EU cohesion policy will “suffer heavily” during Brexit given the anticipated halting of payments for certain projects until 2020, the Conference of Peripheral Maritime Regions (CPMR) warned. EURACTIV Greece reports.
Speaking with journalists in Brussels, CPMR’s secretary general, Eleni Marianou, focused on the impact of Brexit, stressing that there are two bills to be paid, one now and one post-2020.
“The first bill is the one the UK needs to pay before leaving the EU, which is €60 billion, and I don’t know if Theresa May is going to pay that”, she argued. She added that the “Cohesion Policy will suffer heavily during this period because at some point there will be a cessation of payment for certain projects until 2020”.
As for the protection of smaller or less developed regions from the consequences of Brexit, Marianou stated that at this point “this cannot be predicted”.
Regarding the post-2020 “bill”, she noted, “if we use the same statistical data we have now for cohesion policy, if it [cohesion policy] continues to be the same, there won’t be a big difference. The balance of power will not change”.
Main EU pillar
Cohesion policy is an EU pillar and it cannot be replaced in the future, said the President of the Conference of Peripheral Maritime Regions (CPMR) Vasco Cordeiro.

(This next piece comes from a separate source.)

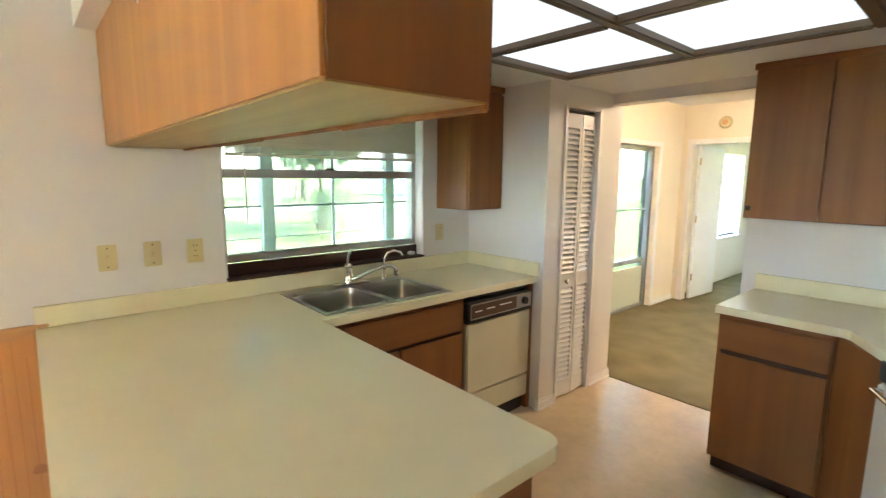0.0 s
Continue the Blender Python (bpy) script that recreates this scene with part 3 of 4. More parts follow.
for sd in (-0.028, 0.063):
    part("door_handle", moved(lathe([(0.0, -0.028), (0.018, -0.028), (0.027, -0.018), (0.029, -0.004), (0.024, 0.008), (0.012, 0.014), (0.012, 0.028), (0.03, 0.03), (0.03, 0.034)], 20),
         leafm @ Matrix.Translation((0.66, sd, 1.0)) @ Matrix.Rotation(radians(-90 if sd < 0 else 90), 4, 'X')), BRASS, lf, "brass door knob", True)

# doorway at the end of the hall
he = thing("door_2", "open doorway at the end of the hall", "doorway", kind="structure")
for a, b in ((-0.455, -0.385), (0.365, 0.435)):
    bar(a, -5.99, 0.0, b, -5.835, 2.05, he, TRIM, "casing")
bar(-0.385, -5.99, 1.985, 0.365, -5.835, 2.05, he, TRIM, "casing")

# ---- bifold louvre doors ----


def bifold(name, width, height, fold, st, at, label, group, pitch=0.038):
    """Two louvred leaves that fold out in the middle, hung between the jambs; origin at the left foot, front towards -y."""
    r = thing(name, label, "bifold door", group, at=at)
    half = width / 2
    a = math.acos(max(-1, min(1, 1 - fold)))
    lw = half / math.cos(a) - 0.003
    for side in (0, 1):
        m = Matrix.Rotation(-a, 4, 'Z') if side == 0 else Matrix.Translation((width, 0, 0)) @ Matrix.Rotation(math.pi + a, 4, 'Z') @ Matrix.Translation((0, 0, 0))
        t0, t1 = (-0.014, 0.014)
        z0 = 0.015
        fr = bmesh.new()
        box(fr, 0, t0, z0, st, t1, height)
        box(fr, lw - st, t0, z0, lw, t1, height)
        rails = ((z0, 0.13), (0.80, 0.90), (height - 0.09, height))
        for lo, hi in rails:
            box(fr, st, t0, lo, lw - st, t1, hi)
        lf = part("leaf", moved(fr, m), LOUVRE, r)
        sl = mesh_of("slat", moved(rbox(st, -0.025, -0.003, lw - st, 0.025, 0.003, 0.0015, 1), Matrix.Rotation(radians(50 if side == 0 else -50), 4, 'X')), LOUVRE)
        for lo, hi in ((0.13, 0.80), (0.90, height - 0.09)):
            n = int((hi - lo) / pitch)
            for i in range(n):
                share("slat", sl, lf, m @ Matrix.Translation((0, 0, lo + (i + 0.5) * (hi - lo) / n)))
        if side == 0:
            part("door_knob", moved(lathe([(0.0, 0.03), (0.012, 0.029), (0.017, 0.022), (0.014, 0.012), (0.007, 0.008), (0.007, 0.0)], 16), m @ Matrix.Translation((lw * 0.42, t0, 0.85)) @ Matrix.Rotation(radians(90), 4, 'X')), STEEL, lf, "small round metal knob", True)
    return r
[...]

Cordeiro urged a more active participation of citizens in the EU decision-making process claiming that it “the greatest challenge EU is currently facing” and one of the main reasons numerous people are turning their back on the EU.
“If we want to beat populism and move forward, we need more citizen participation so that they feel involved and that their voice is really heard.”
For the CPMR, blue growth, sustainable energy production and reinforcement of competitiveness through key investments in innovation, research, education and training should be prioritised.
“Not only physical investments but also in human resources”, he added.
EURACTIV asked Cordeiro about the combination of the European Fund for Strategic Investments (EFSI) and structural funds, which is in the Commission’s Omnibus proposal, and if the money would actually end up in the country whose funds it was taken from.
Cordeiro replied that his greatest concern was not money but the suitability of financial instruments like EFSI to achieve the goals of cohesion policy.
“Financial tools lack something: territoriality”, he said, adding that structural funds are necessary, particularly for smaller markets which find it harder to attract private investments.
He also highlighted that a multilevel governance system with regions at its core is needed to reform the EU.
“Regions are the first to feel the impact of many of the challenges facing Europe and must, therefore, have a center role in providing solutions”.